Tuesday 7 August 2018

US Endangered Species Act under attack

The Endangered Species Act, which has safeguarded fragile wildlife while blocking ranching, logging and oil drilling on protected habitats for 45 years, is coming under attack from lawmakers, lobbyists and the White House on a scale not seen in decades.
The Endangered Species Act was passed by Congress in 1973, and signed by President Richard Nixon at a time when using federal authority to protect threatened species was less controversial. The act has been credited with the resurgence of iconic North American species such as Bald Eagle, Grizzly Bear and American Alligator.

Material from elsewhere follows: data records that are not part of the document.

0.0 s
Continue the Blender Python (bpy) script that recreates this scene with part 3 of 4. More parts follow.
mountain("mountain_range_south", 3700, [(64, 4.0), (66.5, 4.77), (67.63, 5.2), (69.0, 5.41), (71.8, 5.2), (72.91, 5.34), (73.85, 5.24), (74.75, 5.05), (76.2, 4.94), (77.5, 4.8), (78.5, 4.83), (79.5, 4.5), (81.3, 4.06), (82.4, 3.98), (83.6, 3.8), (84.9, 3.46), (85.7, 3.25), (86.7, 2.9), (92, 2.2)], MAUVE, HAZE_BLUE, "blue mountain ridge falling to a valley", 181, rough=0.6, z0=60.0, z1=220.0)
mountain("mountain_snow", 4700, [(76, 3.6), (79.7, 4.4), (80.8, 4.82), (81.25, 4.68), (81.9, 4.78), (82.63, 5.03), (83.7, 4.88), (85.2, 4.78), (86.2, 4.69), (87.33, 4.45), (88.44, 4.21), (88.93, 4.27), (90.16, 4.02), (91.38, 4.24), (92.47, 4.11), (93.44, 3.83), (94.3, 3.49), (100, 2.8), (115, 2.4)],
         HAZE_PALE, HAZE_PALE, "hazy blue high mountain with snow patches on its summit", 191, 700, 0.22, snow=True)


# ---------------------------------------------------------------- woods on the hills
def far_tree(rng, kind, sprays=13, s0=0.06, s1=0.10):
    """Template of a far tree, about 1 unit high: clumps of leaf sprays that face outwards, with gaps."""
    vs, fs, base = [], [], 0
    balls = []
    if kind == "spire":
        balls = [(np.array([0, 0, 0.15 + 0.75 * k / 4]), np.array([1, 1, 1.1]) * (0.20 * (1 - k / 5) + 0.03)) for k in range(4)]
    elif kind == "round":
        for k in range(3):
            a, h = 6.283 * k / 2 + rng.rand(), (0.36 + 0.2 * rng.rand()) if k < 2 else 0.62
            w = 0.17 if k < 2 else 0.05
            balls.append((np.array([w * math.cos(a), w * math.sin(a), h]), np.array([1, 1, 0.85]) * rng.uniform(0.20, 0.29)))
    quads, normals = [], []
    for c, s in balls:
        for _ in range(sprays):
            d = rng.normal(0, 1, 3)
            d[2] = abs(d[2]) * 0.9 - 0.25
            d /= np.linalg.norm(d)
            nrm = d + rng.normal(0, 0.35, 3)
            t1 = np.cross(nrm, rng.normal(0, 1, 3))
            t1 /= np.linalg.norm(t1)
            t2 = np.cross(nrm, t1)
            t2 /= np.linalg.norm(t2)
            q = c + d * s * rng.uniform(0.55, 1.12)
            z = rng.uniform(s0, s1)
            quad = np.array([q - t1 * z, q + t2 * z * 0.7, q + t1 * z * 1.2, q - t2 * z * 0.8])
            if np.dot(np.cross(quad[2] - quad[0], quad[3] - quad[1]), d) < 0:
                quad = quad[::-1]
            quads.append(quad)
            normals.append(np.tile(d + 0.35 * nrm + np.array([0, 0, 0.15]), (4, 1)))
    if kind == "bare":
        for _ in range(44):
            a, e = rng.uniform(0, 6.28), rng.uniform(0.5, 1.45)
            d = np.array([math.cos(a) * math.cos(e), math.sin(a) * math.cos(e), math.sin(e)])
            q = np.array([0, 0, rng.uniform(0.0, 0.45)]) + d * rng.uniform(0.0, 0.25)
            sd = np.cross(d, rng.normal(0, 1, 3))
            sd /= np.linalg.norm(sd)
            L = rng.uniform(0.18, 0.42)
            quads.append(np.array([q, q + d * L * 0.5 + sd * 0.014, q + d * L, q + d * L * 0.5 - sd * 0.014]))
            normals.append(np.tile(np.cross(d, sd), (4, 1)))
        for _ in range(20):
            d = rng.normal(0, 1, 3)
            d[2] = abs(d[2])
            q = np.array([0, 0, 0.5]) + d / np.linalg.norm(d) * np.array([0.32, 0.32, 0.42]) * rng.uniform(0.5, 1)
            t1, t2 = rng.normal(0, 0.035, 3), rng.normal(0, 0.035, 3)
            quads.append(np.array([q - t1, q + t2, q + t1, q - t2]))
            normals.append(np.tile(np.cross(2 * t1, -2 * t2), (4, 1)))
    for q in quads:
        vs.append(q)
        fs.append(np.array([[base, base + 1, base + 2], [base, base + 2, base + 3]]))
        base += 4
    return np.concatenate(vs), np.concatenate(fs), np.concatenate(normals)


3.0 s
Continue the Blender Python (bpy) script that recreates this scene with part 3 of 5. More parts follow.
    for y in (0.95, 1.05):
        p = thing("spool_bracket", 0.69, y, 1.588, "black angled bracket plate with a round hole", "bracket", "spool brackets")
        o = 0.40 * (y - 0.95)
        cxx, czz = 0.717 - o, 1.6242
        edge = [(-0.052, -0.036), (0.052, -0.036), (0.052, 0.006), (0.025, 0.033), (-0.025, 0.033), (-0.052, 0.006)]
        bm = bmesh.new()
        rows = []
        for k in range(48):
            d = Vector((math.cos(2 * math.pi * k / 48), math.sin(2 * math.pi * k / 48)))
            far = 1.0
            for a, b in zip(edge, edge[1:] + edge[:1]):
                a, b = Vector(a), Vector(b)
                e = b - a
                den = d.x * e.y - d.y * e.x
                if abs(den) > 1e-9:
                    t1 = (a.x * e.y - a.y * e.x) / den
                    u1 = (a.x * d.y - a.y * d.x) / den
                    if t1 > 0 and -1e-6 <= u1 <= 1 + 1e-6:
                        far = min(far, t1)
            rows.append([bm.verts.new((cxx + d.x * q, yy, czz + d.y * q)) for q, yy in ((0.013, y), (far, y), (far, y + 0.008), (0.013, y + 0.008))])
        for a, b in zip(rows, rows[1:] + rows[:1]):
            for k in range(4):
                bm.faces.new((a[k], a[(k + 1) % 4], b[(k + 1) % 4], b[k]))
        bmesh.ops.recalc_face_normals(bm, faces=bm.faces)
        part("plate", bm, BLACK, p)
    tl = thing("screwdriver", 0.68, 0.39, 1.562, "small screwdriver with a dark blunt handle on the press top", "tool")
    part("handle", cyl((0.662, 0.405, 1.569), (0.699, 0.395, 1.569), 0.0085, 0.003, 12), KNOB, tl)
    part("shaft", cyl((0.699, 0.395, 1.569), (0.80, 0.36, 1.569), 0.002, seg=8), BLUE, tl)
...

The recovery of Bald Eagle across the United States is one of the great conservation success stories of modern times (Alan D Wilson / www.naturespicsonline.com). 
In the past fortnight, more than two dozen pieces of legislation, policy initiatives and amendments designed to weaken the law have been either introduced, voted on in Congress or proposed by the Trump administration.
Some of those pieces of legislation include stripping protection from Grey Wolf in Wyoming and the western Great Lakes, leaving it at risk of hunting, and not awarding protection to Sage Grouse, a gamebird that inhabits oil-rich areas of western US, for another decade. The latter ensures that Sage Grouse's habitat, which is shared by the Threatened Greater Prairie-Chicken and encompasses millions of acres across 11 states, can remain open for oil and gas development.
The new push to undo wildlife protection law comes as Republicans control the White House and both chambers of Congress, and is led by a president who has made deregulation – the loosening of not only environmental protections but banking rules, car fuel efficiency standards and fair housing enforcement – a centerpiece of his administration.
The Trump administration unveiled its main effort to overhaul the Endangered Species Act on Thursday, when fundamental changes to the law were proposed. They included a provision that for the first time could allow the economic consequences of protecting plants or animals to be considered when deciding whether or not they face extinction.
If the proposal is finalised, species that remain on the endangered list would still see their ecosystems protected, but it would become more difficult to list a new species for protection and easier to remove those now on the list.

Greater Prairie-Chicken (above) and Sage Grouse are two gamebirds threatened by oil and gas development (Ron Knight).
The federal Fish and Wildlife Service spends arout $1.4 billion to protect threatened plants and animals annually, according to the agency's most recent expenditure report in 2016, an amount that environmentalists say has not kept pace with the need. In contrast, industry leaders say that money is wasted protecting species that don't need it.
One particular source of controversy has been Northern Spotted Owl, which has been a rallying cry for both sides of the debate since it was listed as Threatened in 1990. The logging industry has long blamed this listing for the major decline of annual timber harvests, which has in turn restricted the economies and livelihoods of local communities.
Professor James Fraser of Virginia Tech's College of Natural Resources and Environment studies population, behaviour and habitat ecology of imperiled species. He commented on the plans: "The proposal would remove a long-standing policy of giving threatened species the same protections as endangered species. This has allowed early management to prevent a declining species from reaching the endangered category. Removing this kind of protection could result in an increasing number of species reaching the endangered state making conservation harder and more expensive.
"The determination of whether a species is endangered, in danger of extinction throughout all or a significant portion of its range, has long been done 'based solely on the basis of the best scientific and commercial data available.' It is a scientific determination. The proposed changes would invite economics into the discussion of whether a species should be listed, which will further politicise the process."